Except as provided in subsection (b), gross income does not include interest on any State or local bond.

So, of course, being a good tax scholar, you're dying to know those exceptions. They include a (1) Private activity bond which is not a qualified bond (generally, those bonds which finance projects that primarily benefit private parties rather than the general public); (2) Arbitrage bond and (3) Bond not in registered form, etc.

That means, then, so long as a municipal bond isn't excluded under section 103, it's tax-favored. The exact amount of tax exempt interest will be reported to you (and to IRS) on a 1099-INT at box 8:

Be careful, though. Just because it's not supposed taxable doesn't mean it's not reportable. You'll report the tax exempt interest on your form 1040 at line 8b:

You don't get a pass on all federal income tax consequences with a municipal bond: if you're subject to AMT (alternative minimum tax), some or all of that interest may be taxable.

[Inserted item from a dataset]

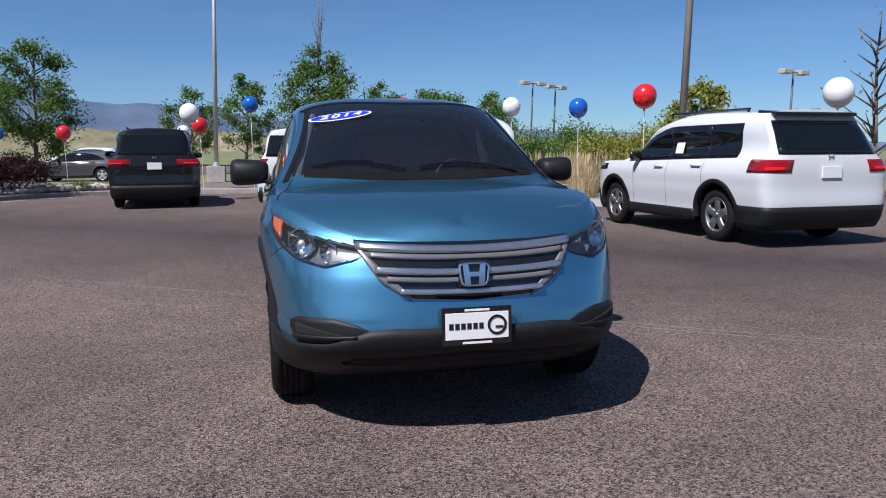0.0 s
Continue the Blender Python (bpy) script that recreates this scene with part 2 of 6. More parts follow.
class Shape:
    """A car's outer skin. The nose points to -y. Coordinate U runs from the middle of the nose (0) round the corner (1), along the flank (2) to the
    middle of the tail (3); z is height; above the edge line ze(U) the skin goes on over bonnet, screen and roof to the middle line."""

    def __init__(self, W, Yf, Yr, ysf, ysr, nf, nr, edge_x, edge_y, Zc, yc_front, yc_rear, zb, taper=0.09, ty=0.45, tw=0.85, tz=1.05, tk=0.5, crown=2.0, nf_low=None, rise=0.0):
        self.W = W
        self.Yf = Yf
        self.Yr = Yr
        self.ysf = ysf
        self.ysr = ysr
        self.nf = nf
        self.nr = nr
        self.edge_x = edge_x
        self.edge_y = edge_y
        self.Zc = Zc
        self.yc_front = yc_front
        self.yc_rear = yc_rear
        self.zb = zb
        self.taper = taper
        self.ty = ty
        self.tw = tw
        self.tz = tz
        self.tk = tk
        self.crown = crown
        self.crown_back = crown
        self.nf_low = nf_low or nf
        self.rise = rise

    def nfz(self, z):
        """How square the front corner is in plan, by height."""
        return self.nf + (self.nf_low - self.nf) * np.clip((0.86 - z) / 0.30, 0, 1)

    def width(self, z, y):
        k = np.clip((z - self.tz) / self.tk, 0, 1) * self.taper * np.minimum(((y - self.ty) / self.tw) ** 2, 2.6)
        return self.W(z - self.rise * y * np.exp(-(((z - 0.95) / 0.07) ** 2))) * (1 - k)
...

Additionally, even though the interest may be tax exempt for federal income tax purposes, you can still recognize taxable gain or loss at the sale of the bond - or if you bought the bond for less than face value.

And one more thing (I know, the hits keep coming): When figuring whether your Social Security benefits are taxable, the formula includes your adjusted gross income (AGI) + your tax exempt interest + 1/2 of Social Security benefits. If the total exceeds certain thresholds (currently, $25,000 for an individual taxpayers and $32,000 for married taxapayers filing jointly), a portion of your benefits may be taxable. That doesn't mean that the interest is taxable (it remains tax-exempt) but it does figure into your total tax bill.

Municipal bonds can be terrific, tax-favored investment vehicles. However, the tax consequences aren't necessarily easy to understand. If you have any questions about how they should be reported and taxed, consult with your tax and financial advisors.